As with the dissent, the decision has raised significant concerns with privacy law spectators. However, for those who champion the position of the dissent, they have some solace in the fact that some circuits have clamped down on big brother’s encroaching hand. Just weeks earlier from this decision, the Court of Appeals for the D.C. Circuit firmly rejected claims that the government has an unfettered right to install GPS tracking devices to a car without warrant (see decision here). In a similar situation to Pineda-Moreno’s, FBI agents had entered Lawrence Maynard’s private property and planted GPS tracking devices to his vehicle and monitored his movements on a 24-hour basis for a month. While it was argued by the government that what one does in public view is not within the scope of one’s expectation of privacy, the D.C. Circuit held the extended monitoring in this case was beyond what an individual would reasonably expect, noting that “[w]hen it comes to privacy…the whole may be more revealing than its parts.”

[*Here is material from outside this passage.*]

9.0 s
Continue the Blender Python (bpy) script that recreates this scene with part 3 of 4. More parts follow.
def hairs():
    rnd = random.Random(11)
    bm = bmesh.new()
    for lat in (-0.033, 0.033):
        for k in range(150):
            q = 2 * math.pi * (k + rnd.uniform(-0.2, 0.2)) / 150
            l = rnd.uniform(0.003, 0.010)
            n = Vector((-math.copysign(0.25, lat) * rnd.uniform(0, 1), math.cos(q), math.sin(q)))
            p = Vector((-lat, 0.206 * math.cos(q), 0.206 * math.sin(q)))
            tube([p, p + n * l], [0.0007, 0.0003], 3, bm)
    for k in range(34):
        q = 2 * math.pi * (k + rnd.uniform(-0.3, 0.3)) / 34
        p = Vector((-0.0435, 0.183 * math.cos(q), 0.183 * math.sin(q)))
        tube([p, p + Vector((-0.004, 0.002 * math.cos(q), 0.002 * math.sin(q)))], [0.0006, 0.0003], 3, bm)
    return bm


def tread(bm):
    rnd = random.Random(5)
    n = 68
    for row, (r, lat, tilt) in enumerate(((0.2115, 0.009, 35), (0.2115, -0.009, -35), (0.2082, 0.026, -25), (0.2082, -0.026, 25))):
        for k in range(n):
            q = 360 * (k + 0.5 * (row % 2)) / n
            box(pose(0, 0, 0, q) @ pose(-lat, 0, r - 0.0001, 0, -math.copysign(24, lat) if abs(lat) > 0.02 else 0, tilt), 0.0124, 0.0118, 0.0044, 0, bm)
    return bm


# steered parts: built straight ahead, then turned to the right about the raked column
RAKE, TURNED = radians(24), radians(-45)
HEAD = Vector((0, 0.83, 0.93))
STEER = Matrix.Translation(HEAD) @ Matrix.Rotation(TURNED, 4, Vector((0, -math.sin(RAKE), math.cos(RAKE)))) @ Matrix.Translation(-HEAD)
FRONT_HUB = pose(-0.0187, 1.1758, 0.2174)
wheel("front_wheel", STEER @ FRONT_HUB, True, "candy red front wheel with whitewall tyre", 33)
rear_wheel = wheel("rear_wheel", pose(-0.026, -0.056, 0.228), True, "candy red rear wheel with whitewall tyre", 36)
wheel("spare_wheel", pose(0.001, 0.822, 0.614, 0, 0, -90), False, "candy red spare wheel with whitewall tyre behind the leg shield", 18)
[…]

Of course the line drawing between privacy and law enforcement efficacy is nothing new. But in an age when technology provides the government with a very large toolbox for tracking the activities of its people, it is that much more essential for a democratic society to find the right balance between facilitating effective law enforcement and turning the country into a reality television program. The circuit courts of America are struggling with new issues borne of  GPS tracking and the extent to which the government can employ such forms of monitoring in light of Fourth Amendment rights. Such controversial issues like this will likely make its way to the Supreme Court.

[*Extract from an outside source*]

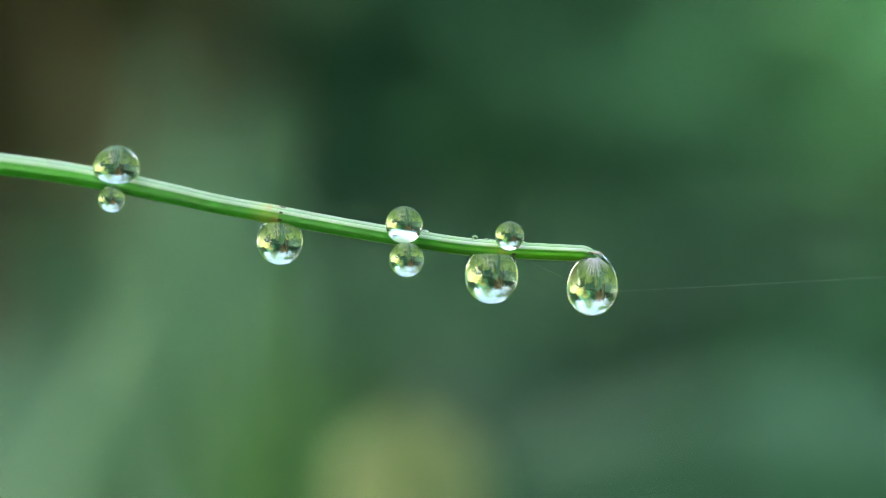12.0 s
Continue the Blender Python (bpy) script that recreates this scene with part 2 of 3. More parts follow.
# ---- the ground, one sheet to the horizon ----
def build_ground():
    steps = np.concatenate([[-400, -150, -60], np.linspace(-20, 20, 41), [60, 150, 400]])
    n, verts, faces = len(steps), [], []
    for y in steps:
        for x in steps:
            verts.append((x, y, 0.02 * noise.noise((x * 0.7, y * 0.7, 0)) - 0.02))
    for j in range(n - 1):
        faces += [(j * n + i, j * n + i + 1, (j + 1) * n + i + 1, (j + 1) * n + i) for i in range(n - 1)]
    tagged(piece("ground", verts, faces, GROUND), "mossy green meadow ground with dark soil", "ground", kind="structure")


def build_grass():
    rng = np.random.default_rng(4)
    verts, faces = [], []
    for n in range(70000):
        d, a = 0.25 + 9 * rng.random() ** 1.6, rng.random() * 6.283
        if n >= 18000:  # the sward ahead
            d, a = 0.8 + 4.4 * rng.random(), -1.0 + 2.0 * rng.random()
        high, lean, dirn, w = 0.08 + 0.17 * rng.random(), 0.1 * rng.random(), rng.random() * 6.283, 0.002 + 0.003 * rng.random()
        if n % 12 == 0 and n < 18000:  # broad blades close by
            d, a, w, high = 0.4 + 0.8 * rng.random(), rng.normal() * 0.8, 0.004 + 0.004 * rng.random(), 0.24 + 0.15 * rng.random()
        elif d < 1.1:
            high, w = high + 0.12, w + 0.001
        base = np.array((d * math.sin(a), d * math.cos(a), -0.02))
        over = np.array((math.cos(dirn), math.sin(dirn), 0)) * lean
        across = np.array((-math.sin(dirn), math.cos(dirn), 0)) * w
        b = len(verts)
        for f in (0, 0.4, 0.75):
            c = base + np.array((0, 0, high * f)) + over * f * f
            verts += [c - across * (1 - f * 0.5), c + across * (1 - f * 0.5)]
        verts.append(base + np.array((0, 0, high * 0.97)) + over)
        faces += [(b, b + 1, b + 3, b + 2), (b + 2, b + 3, b + 5, b + 4), (b + 4, b + 5, b + 6)]
    tagged(piece("grass", verts, faces, GRASS), "short green meadow grass on the ground", "grass", kind="stuff")


build_ground()
build_grass()


# ---- trees and shrubs round the glade ----
def build_tree(foot, radius, height, crown_at, spread, leaves, size, seed, label, mat):
    rng = np.random.default_rng(seed)
    tree = empty("tree", Matrix.Translation(foot))
    tagged(tree, label, "tree", "trees round the glade")
    z = np.linspace(0, 1, 12)
    line = [(0.05 * math.sin(3 * f + seed), 0.05 * math.cos(2 * f + seed), height * f - 0.05) for f in z]
    rad = [radius * (1.25 - 0.25 * min(1, f * 8)) * (1 - 0.7 * f) for f in z]
    piece("trunk", *tube(line, rad, 20, 7, 0.06)[:2], BARK, tree)
    for k in range(7):
        a, f = 2.4 * k + seed, 0.5 + 0.06 * k
        out = np.array((math.cos(a), math.sin(a), 0.55)) * spread[0] * (0.75 - 0.05 * k)
        root = np.array((0, 0, height * f))
        limb = glide([root, root + out * 0.5 + (0, 0, 0.1), root + out], 8)
        piece("limb", *tube(limb, np.linspace(radius * 0.4, radius * 0.08, 8), 8)[:2], BARK, tree)
    v, f = leaf_cloud(rng, leaves, crown_at, spread, size, 0.25)
    piece("crown", v, f, mat, tree)
    return tree


def build_shrub(foot, spread, leaves, size, seed, label, mat, lift=0.0, jitter=0.16):
    rng = np.random.default_rng(seed)
    shrub = empty("shrub", Matrix.Translation(foot))
    tagged(shrub, label, "shrub", "shrubs round the glade")
    for k in range(6):
        a = 1.05 * k + seed
        tip = np.array((math.cos(a) * spread[0] * 0.7, math.sin(a) * spread[1] * 0.7, spread[2] * 1.3 + lift))
        line = glide([(0, 0, -0.05), tip * (0.3, 0.3, 0.5), tip], 7)
        piece("branch", *tube(line, np.linspace(0.02, 0.005, 7), 7)[:2], BARK, shrub)
    v, f = leaf_cloud(rng, leaves, (0, 0, spread[2] + lift), spread, size, 0.35, 0.3, jitter)
    piece("crown", v, f, mat, shrub)
    return shrub


DEEP = "dense leafy shrub with shade put into its deep green"
TALL = "tall leafy tree with a rough brown trunk"
build_tree((-0.43, 3.2, 0), 0.1, 1.15, (0.06, 0.1, 0.9), (0.26, 0.3, 0.28), 2000, 0.07, 1, "low pollarded tree with brown bark and withered shoots", BROWN_LEAF)
build_tree((1.9, 5.6, 0), 0.07, 5.4, (-1.2, -1.4, 3.9), (2.9, 1.5, 1.4), 6000, 0.085, 18, "slender tree with thin airy foliage", CROWN_LEAF)
# two unseen dense crowns, added between the sun and the glade to shade it
build_tree((-2.5, -1.2, 0), 0.12, 3.8, (-0.05, 0.6, 2.7), (1.05, 2.3, 0.9), 13500, 0.15, 9, "unseen dense tree added to keep the sun off the glade", CROWN_LEAF)
build_tree((-4.9, 2.8, 0), 0.15, 6.4, (0.0, 0.0, 5.3), (1.7, 1.9, 1.35), 14000, 0.17, 10, "unseen dense tree added to keep the sun off the glade", CROWN_LEAF)
build_tree((-0.8, 3.6, 0), 0.035, 2.6, (0, 0, 2.3), (0.5, 0.5, 0.4), 900, 0.07, 51, "slender young tree with warm brown bark", CROWN_LEAF)
for x, y, n, seed in ((5.2, 4.2, 7500, 52), (5.6, 0.2, 7000, 53), (-5.2, 5.6, 7000, 54), (-3.9, 9.5, 4600, 2), (1.1, 11.5, 4200, 3), (6.5, 9.5, 4600, 4), (-9.0, 6.0, 3500, 5), (9.5, 2.0, 3500, 6), (-6.5, -7.0, 3500, 7), (5.0, -8.5, 3500, 8)):
    build_tree((x, y, 0), 0.16, 7.6, (0, 0, 4.3), (2.7, 2.2, 2.3), n, 0.2, seed, TALL, CROWN_LEAF)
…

Although the U.S. gets the lion’s share of the debate when it comes to these privacy issues, Canada has also had to deal with the balance between reasonable expectations of privacy and effective government search and seizure (e.g. see R. v. Tessling where the RCMP used infrared heat sensors on suspicion of a marijuana grow-op). As technology advances, Canada’s analogous section 8 Charter right will likely be before the courts again before long.